Assume $\text{Sat }\Phi $. $\phi$ is independent of $\Phi $ iff $\text{not Sat } \Phi \cup \{\phi\}$ and $\text{not Sat } \Phi \cup \{\neg \phi\}$.
Above definitely doesn't make sense as taking any model $\mathfrak{A} $ of $\Phi$, $\text{Th}(\mathfrak{A})$ is complete thus either $\text{Sat }\Phi\cup\{\phi\}$ or $\text{Sat }\Phi\cup\{\neg\phi\}$ should hold. I got this absurd consequence while thinking about how independence from given set of formulas should be proved.
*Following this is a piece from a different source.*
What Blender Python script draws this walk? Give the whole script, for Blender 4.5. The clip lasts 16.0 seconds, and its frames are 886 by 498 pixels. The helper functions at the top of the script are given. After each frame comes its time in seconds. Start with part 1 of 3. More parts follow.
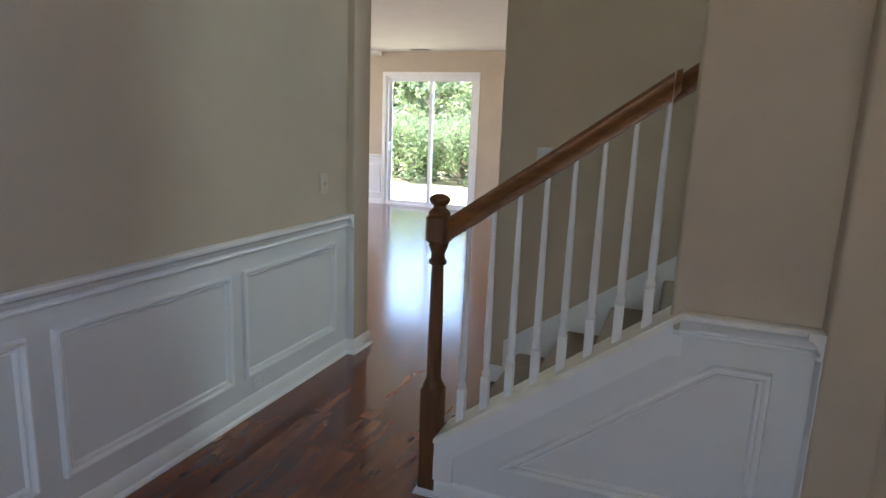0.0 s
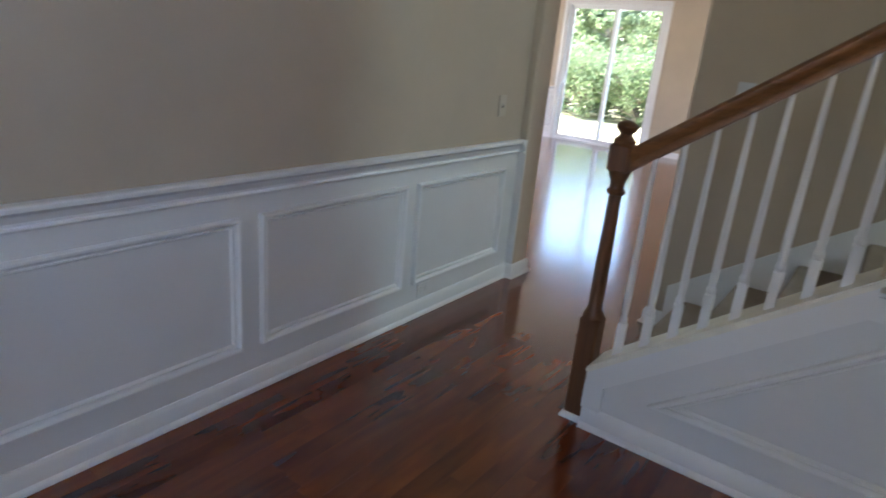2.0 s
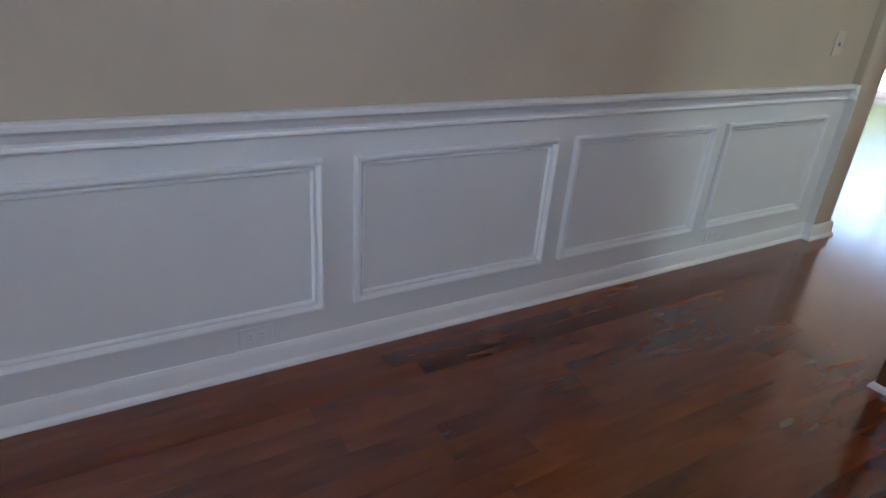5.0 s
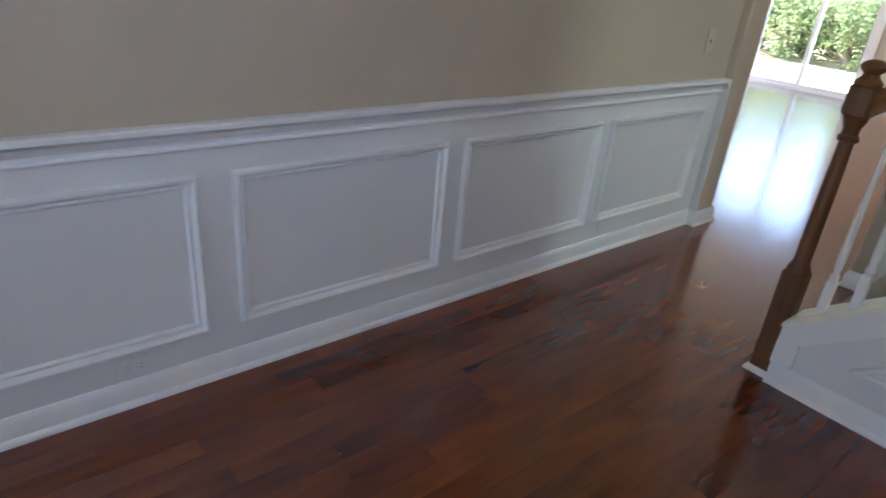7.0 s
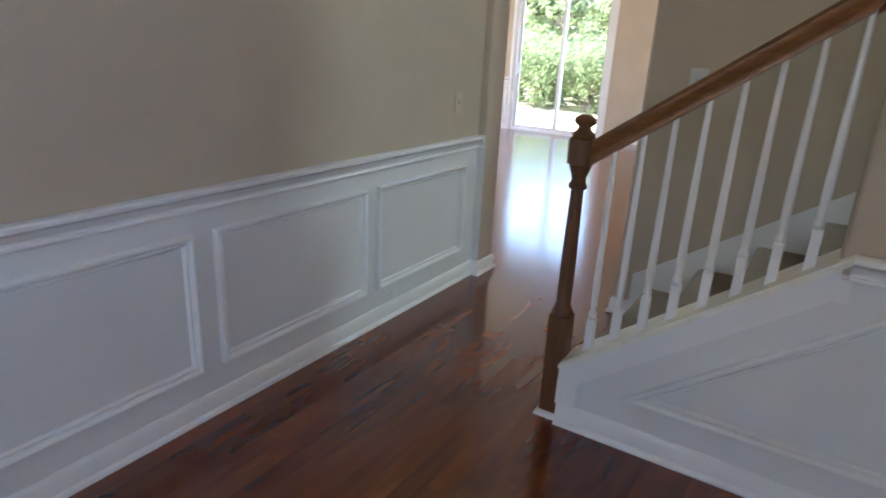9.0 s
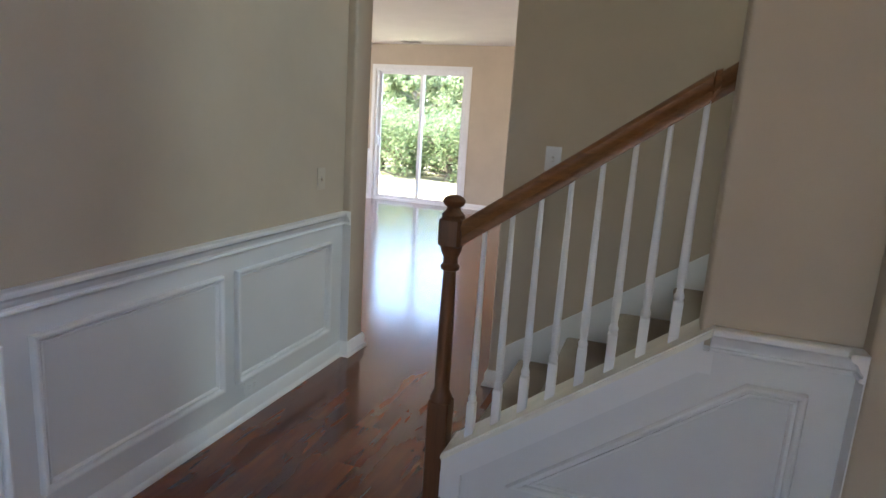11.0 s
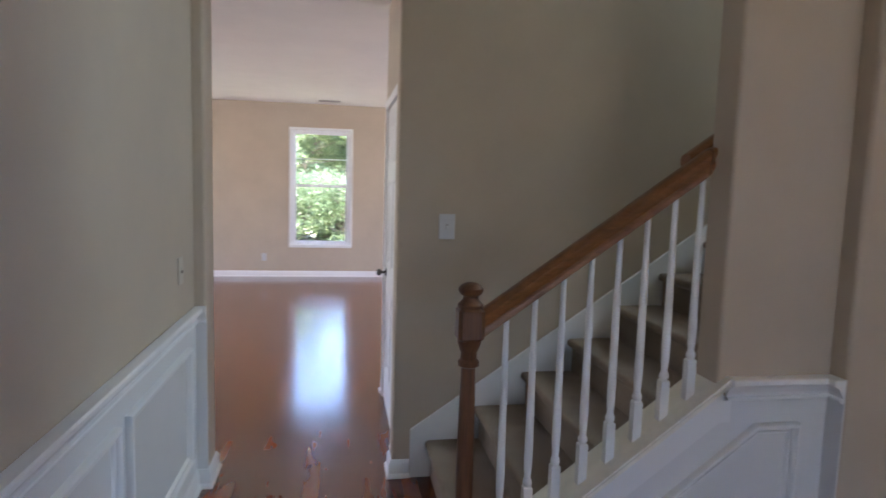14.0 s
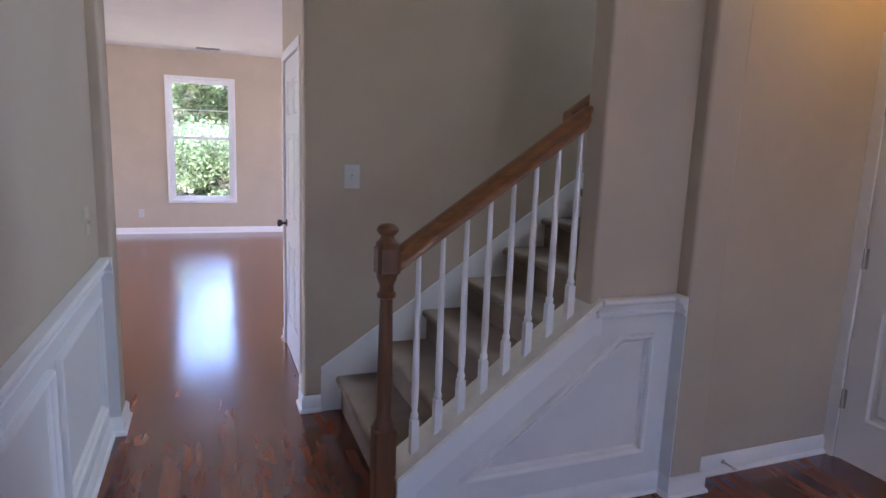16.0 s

Above statement is derived from the following two elemetary propositions :
- $\Phi \models \phi \text{ iff not Sat } \Phi \cup \{\neg\phi\}$
- $ \Phi \models \neg\phi \text{ iff not Sat } \Phi \cup \{\phi\} $
and thus directly follows from definition of independence and completeness, which is, if I know right, "$\phi$ is independent of $\Phi$ iff $\Phi \vdash \phi$ nor $\Phi \vdash \neg\phi$ holds".
It's a shame I can't come up with flaw myself in such short, elementary argument but would someone point out where it is that I have gone wrong.